── Collected material ──

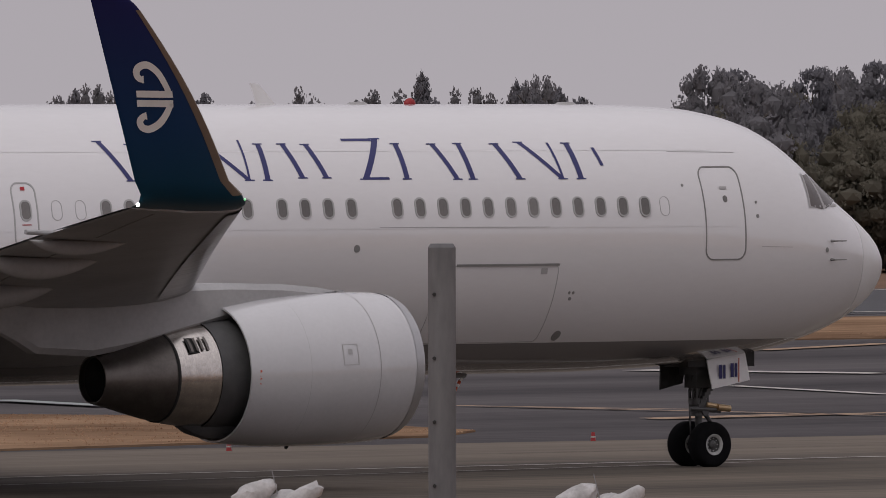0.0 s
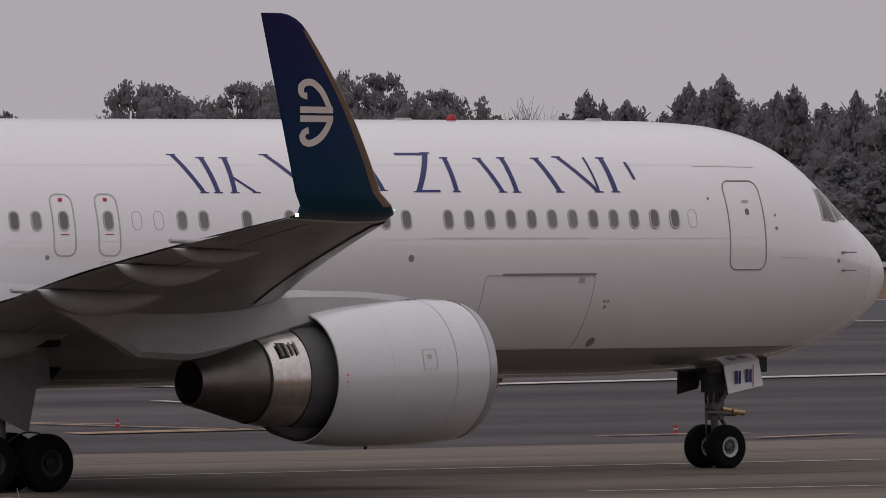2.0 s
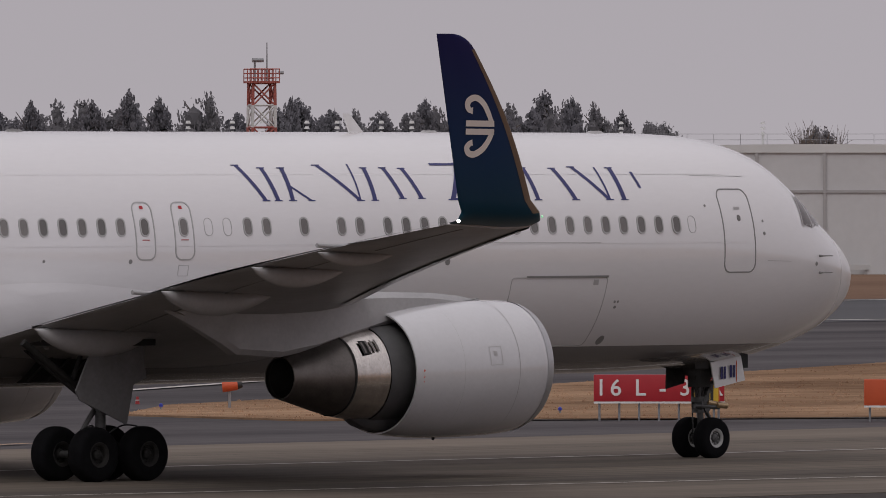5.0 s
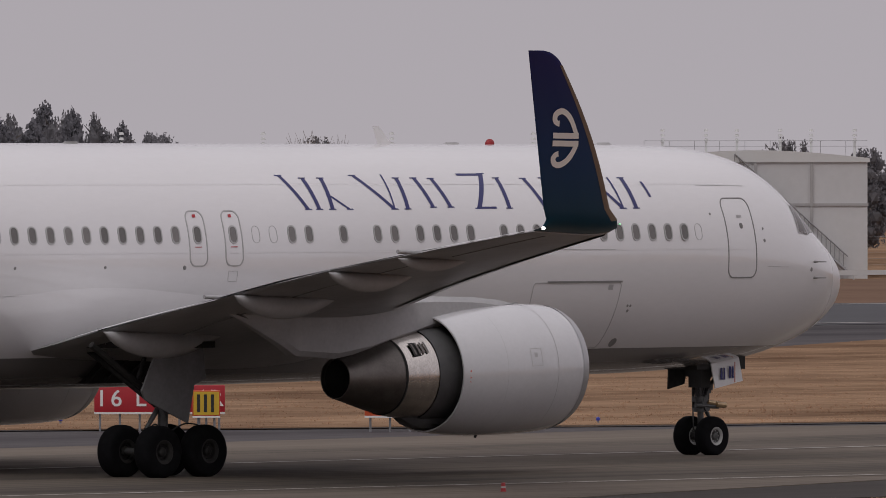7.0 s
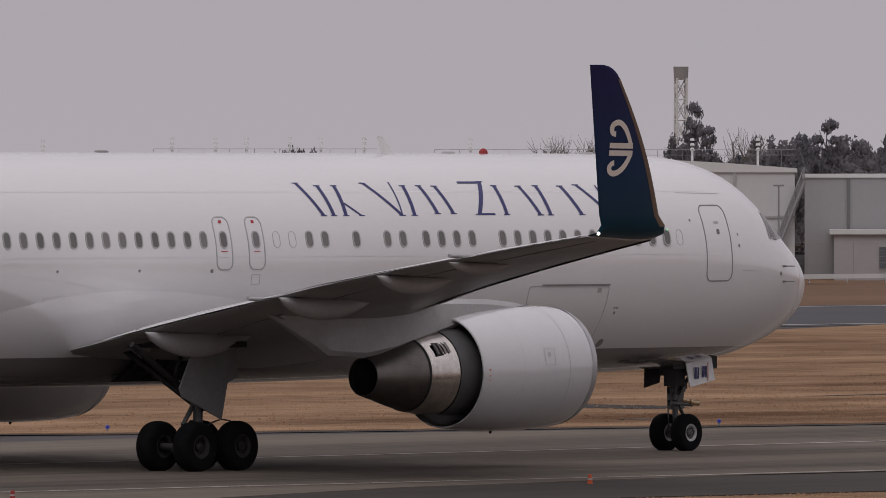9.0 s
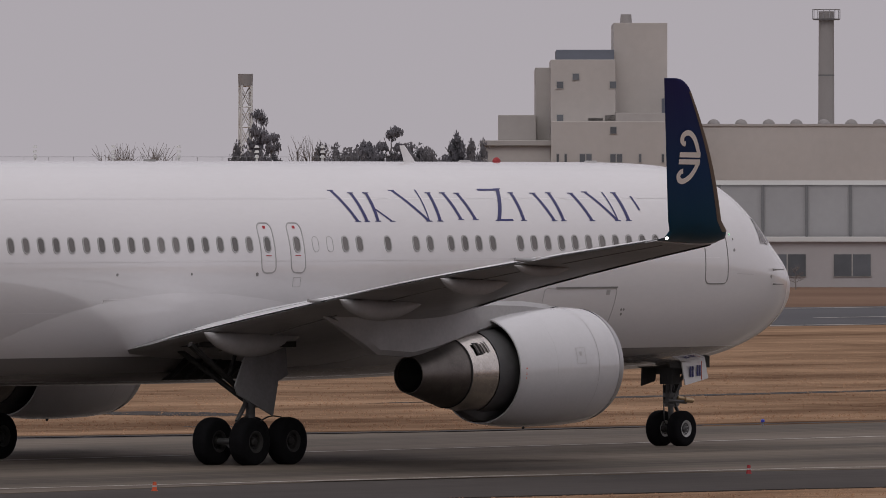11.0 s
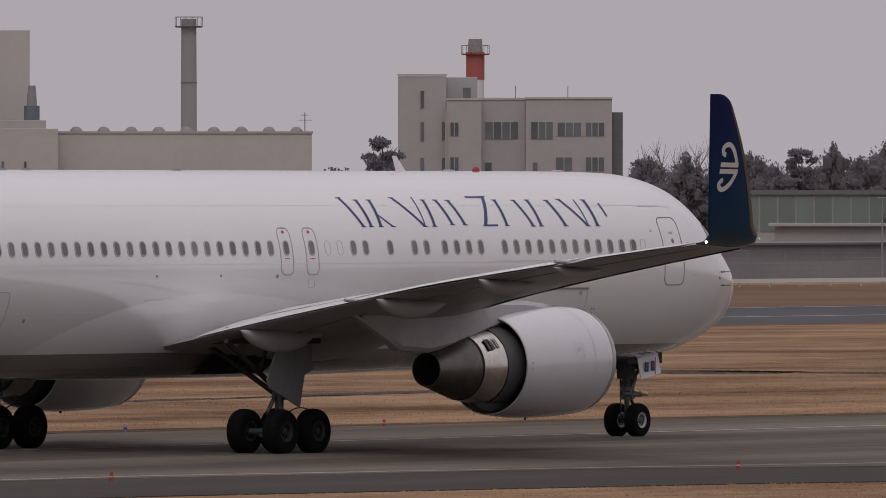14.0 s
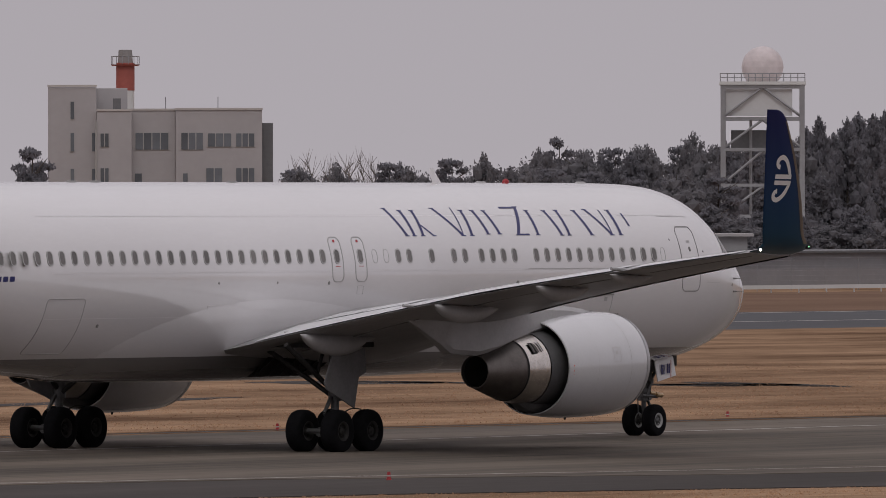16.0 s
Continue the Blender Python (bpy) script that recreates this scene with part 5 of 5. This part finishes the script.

───

- Task objective -
Output an exact copy of the material, with the pictures removed.

- Solution to this task -
0.0 s
2.0 s
5.0 s
7.0 s
9.0 s
11.0 s
14.0 s
16.0 s
Continue the Blender Python (bpy) script that recreates this scene with part 5 of 5. This part finishes the script.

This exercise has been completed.